Thursday, June 17, 2010

I Want to Break Free

So I have been reading the book Running With Scissors by Augusten Burroughs for quite some time now. I love books by Burroughs and have read several of them. Last night while I was reading, I came across a part in the book that really got me thinking. It went like this:

"More than anything, I wanted to break free. But free from what? That was the problem. Because I didn't know what I wanted to break free from, I was stuck."

I put the book down and I really began to think about these lines. I was thinking, wow, this is exactly how I feel. I always feel stuck, and especially now that I am in between jobs, still struggling with exactly what I am majoring in at school, bad credit, and unfortunately still living at home. How do I get out of this rut? Why do I feel so stuck?

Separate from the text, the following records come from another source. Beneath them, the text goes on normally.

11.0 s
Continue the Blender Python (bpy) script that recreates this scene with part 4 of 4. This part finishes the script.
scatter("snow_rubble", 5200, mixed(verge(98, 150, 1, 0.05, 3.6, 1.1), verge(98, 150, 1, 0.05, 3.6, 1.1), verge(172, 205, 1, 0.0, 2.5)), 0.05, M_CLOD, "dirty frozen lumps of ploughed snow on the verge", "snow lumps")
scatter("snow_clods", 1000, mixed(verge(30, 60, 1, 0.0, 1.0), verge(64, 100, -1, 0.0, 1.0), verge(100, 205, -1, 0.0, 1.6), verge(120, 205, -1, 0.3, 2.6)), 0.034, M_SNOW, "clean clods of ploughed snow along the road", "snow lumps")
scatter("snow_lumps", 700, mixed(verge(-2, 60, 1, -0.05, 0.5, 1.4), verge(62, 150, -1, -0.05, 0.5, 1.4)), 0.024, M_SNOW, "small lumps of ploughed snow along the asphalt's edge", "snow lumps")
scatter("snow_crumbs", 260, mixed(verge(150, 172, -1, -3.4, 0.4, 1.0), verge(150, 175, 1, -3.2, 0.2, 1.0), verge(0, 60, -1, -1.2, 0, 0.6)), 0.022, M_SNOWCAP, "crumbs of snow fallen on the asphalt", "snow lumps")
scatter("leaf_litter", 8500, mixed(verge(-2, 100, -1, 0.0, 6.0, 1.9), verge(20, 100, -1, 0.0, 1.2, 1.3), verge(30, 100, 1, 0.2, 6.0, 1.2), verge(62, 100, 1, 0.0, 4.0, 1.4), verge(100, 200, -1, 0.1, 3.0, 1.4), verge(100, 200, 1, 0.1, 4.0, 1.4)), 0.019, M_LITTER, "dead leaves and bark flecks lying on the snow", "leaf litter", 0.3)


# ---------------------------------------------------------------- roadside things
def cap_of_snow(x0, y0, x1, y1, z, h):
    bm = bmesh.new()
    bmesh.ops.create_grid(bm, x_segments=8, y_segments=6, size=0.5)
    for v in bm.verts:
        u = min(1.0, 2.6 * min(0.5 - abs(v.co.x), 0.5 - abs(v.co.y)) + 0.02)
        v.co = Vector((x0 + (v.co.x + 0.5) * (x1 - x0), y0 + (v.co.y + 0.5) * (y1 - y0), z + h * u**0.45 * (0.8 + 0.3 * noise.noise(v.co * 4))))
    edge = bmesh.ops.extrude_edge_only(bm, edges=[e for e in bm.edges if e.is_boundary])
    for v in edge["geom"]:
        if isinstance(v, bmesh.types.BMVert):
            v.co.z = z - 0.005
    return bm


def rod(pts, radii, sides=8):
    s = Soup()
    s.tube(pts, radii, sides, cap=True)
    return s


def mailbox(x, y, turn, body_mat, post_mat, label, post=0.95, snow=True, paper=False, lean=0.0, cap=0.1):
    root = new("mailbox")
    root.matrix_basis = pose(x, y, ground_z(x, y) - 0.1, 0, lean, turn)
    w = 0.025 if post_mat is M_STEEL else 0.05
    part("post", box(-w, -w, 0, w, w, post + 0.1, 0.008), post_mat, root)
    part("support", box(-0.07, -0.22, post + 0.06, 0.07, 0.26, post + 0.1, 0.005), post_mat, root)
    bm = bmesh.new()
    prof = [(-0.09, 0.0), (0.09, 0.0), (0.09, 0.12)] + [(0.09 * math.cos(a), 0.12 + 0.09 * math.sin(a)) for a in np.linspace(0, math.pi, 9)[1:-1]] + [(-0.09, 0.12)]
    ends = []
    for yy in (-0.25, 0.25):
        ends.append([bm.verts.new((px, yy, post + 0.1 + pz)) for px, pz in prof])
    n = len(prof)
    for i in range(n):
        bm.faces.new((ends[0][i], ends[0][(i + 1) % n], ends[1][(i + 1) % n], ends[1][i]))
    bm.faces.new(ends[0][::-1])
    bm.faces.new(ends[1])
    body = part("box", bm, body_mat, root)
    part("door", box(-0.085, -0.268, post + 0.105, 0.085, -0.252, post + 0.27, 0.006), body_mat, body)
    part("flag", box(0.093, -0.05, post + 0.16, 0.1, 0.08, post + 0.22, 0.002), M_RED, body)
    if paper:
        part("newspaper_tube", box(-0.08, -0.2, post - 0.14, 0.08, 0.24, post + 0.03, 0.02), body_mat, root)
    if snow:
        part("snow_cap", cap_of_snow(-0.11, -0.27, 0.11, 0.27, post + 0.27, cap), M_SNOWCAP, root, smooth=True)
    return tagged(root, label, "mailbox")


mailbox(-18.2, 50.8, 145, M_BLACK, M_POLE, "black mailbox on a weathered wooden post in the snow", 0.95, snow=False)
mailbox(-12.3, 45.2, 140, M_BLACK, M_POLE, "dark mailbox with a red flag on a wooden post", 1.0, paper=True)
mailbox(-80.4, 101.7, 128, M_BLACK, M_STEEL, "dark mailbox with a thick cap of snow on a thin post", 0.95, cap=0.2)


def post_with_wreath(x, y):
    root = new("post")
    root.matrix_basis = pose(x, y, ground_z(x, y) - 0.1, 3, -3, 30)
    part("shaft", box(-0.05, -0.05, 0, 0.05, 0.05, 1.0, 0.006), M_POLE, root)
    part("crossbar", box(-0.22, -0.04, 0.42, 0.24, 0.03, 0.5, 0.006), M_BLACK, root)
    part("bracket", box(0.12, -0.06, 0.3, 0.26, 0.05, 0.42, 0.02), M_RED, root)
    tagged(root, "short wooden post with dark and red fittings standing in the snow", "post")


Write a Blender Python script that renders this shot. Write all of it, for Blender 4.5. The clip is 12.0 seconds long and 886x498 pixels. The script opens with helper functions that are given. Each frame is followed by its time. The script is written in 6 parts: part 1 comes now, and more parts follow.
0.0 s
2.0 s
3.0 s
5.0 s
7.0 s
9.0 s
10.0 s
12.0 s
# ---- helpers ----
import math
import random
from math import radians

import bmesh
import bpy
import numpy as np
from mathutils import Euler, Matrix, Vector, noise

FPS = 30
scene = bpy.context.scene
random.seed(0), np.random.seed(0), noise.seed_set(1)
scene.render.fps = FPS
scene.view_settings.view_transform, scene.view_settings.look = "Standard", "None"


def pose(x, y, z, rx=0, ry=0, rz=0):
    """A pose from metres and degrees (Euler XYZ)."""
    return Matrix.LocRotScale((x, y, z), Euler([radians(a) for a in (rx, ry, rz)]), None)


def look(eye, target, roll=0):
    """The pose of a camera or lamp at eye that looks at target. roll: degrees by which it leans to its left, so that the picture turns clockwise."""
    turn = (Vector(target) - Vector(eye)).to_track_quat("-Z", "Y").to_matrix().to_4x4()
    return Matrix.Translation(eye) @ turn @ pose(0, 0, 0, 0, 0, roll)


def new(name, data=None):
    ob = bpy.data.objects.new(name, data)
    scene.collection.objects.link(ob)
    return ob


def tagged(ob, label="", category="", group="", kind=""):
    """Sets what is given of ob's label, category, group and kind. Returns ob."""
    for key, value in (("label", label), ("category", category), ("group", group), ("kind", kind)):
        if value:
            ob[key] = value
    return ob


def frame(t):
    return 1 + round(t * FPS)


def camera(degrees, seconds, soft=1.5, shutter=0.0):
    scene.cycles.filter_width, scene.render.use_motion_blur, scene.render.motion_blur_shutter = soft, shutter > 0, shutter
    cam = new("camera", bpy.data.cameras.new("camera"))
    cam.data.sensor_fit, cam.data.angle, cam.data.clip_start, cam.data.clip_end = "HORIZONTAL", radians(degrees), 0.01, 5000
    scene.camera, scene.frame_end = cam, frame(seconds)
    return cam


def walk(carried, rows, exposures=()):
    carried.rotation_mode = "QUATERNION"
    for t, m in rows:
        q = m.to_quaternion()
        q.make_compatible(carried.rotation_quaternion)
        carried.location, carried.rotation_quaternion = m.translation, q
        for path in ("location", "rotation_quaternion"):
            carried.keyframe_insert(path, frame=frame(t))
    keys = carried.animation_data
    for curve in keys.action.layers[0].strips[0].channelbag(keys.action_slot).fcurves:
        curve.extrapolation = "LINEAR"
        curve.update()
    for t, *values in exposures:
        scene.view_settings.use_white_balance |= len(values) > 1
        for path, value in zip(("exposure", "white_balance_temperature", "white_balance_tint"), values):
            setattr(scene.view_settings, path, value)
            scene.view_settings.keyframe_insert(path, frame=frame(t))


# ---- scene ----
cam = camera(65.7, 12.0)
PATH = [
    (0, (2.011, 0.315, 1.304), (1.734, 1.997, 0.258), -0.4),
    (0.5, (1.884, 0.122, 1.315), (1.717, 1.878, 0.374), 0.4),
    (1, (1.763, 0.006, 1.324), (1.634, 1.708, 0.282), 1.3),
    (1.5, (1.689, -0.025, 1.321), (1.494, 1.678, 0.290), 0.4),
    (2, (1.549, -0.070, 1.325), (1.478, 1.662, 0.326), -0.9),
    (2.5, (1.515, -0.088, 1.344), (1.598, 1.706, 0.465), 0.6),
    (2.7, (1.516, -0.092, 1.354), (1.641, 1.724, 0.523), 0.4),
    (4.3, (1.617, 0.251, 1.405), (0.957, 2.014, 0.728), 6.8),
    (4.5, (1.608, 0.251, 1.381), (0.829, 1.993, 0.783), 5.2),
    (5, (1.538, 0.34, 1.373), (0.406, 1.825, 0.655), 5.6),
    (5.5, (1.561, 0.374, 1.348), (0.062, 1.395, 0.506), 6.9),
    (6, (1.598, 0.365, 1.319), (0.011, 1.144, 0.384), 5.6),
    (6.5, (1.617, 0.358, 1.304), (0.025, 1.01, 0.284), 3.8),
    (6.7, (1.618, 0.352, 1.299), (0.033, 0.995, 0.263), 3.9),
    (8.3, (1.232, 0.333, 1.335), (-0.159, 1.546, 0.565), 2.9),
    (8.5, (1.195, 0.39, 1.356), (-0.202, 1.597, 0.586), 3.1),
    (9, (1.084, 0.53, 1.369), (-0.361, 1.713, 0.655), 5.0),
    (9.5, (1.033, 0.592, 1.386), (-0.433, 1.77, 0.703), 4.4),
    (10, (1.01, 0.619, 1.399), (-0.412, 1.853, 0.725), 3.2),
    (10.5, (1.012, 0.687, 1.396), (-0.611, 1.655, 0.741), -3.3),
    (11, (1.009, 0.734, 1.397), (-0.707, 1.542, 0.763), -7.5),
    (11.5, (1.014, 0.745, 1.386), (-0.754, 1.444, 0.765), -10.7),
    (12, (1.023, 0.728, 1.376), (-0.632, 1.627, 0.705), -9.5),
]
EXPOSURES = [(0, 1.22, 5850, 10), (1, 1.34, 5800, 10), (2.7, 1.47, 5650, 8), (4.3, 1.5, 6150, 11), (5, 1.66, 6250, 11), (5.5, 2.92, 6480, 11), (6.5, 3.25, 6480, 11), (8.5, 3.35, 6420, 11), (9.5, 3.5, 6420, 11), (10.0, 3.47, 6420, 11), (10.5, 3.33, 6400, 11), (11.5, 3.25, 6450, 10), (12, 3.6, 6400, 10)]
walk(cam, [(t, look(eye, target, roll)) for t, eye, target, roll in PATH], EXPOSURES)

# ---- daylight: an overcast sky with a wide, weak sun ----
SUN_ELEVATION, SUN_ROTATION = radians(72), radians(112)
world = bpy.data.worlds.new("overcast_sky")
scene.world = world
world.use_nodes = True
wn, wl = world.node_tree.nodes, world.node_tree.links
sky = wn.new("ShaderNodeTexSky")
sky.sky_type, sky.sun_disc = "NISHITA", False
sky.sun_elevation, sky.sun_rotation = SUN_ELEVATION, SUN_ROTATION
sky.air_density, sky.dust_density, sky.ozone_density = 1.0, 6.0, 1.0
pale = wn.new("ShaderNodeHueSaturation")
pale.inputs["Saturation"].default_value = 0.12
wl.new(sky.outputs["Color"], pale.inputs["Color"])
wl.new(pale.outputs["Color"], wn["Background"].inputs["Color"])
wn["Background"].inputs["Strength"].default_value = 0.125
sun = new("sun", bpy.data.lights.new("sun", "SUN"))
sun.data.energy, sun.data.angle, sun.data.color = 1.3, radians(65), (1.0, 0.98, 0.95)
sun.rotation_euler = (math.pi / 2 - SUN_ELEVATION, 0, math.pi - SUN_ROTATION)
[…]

With my 24th birthday around the corner in exactly 9 days, I realize that this is NOT where I want to be in life, nor is it where I ever imagined I'd be. I may feel stuck, but there are a few things I know for sure:


1.) I have to choose a major (stick with it) and finish college.
2.) I want to have a career I am actually happy with.
3.) I NEED to move out of my parent's house.
4.) I want to be debt free.

I guess the biggest problem is that these are obviously long term goals. Some of these things I have made progress toward, but then there are certain things where I don't even know where to begin. Failure isn't an option at this point, and I don't want to look back in 5, 10, or even 20 years and think, "Damn. My life was a complete waste of time and I've done nothing."

Most importantly, I want to be happy, successful, and proud of the things I've accomplished in my life.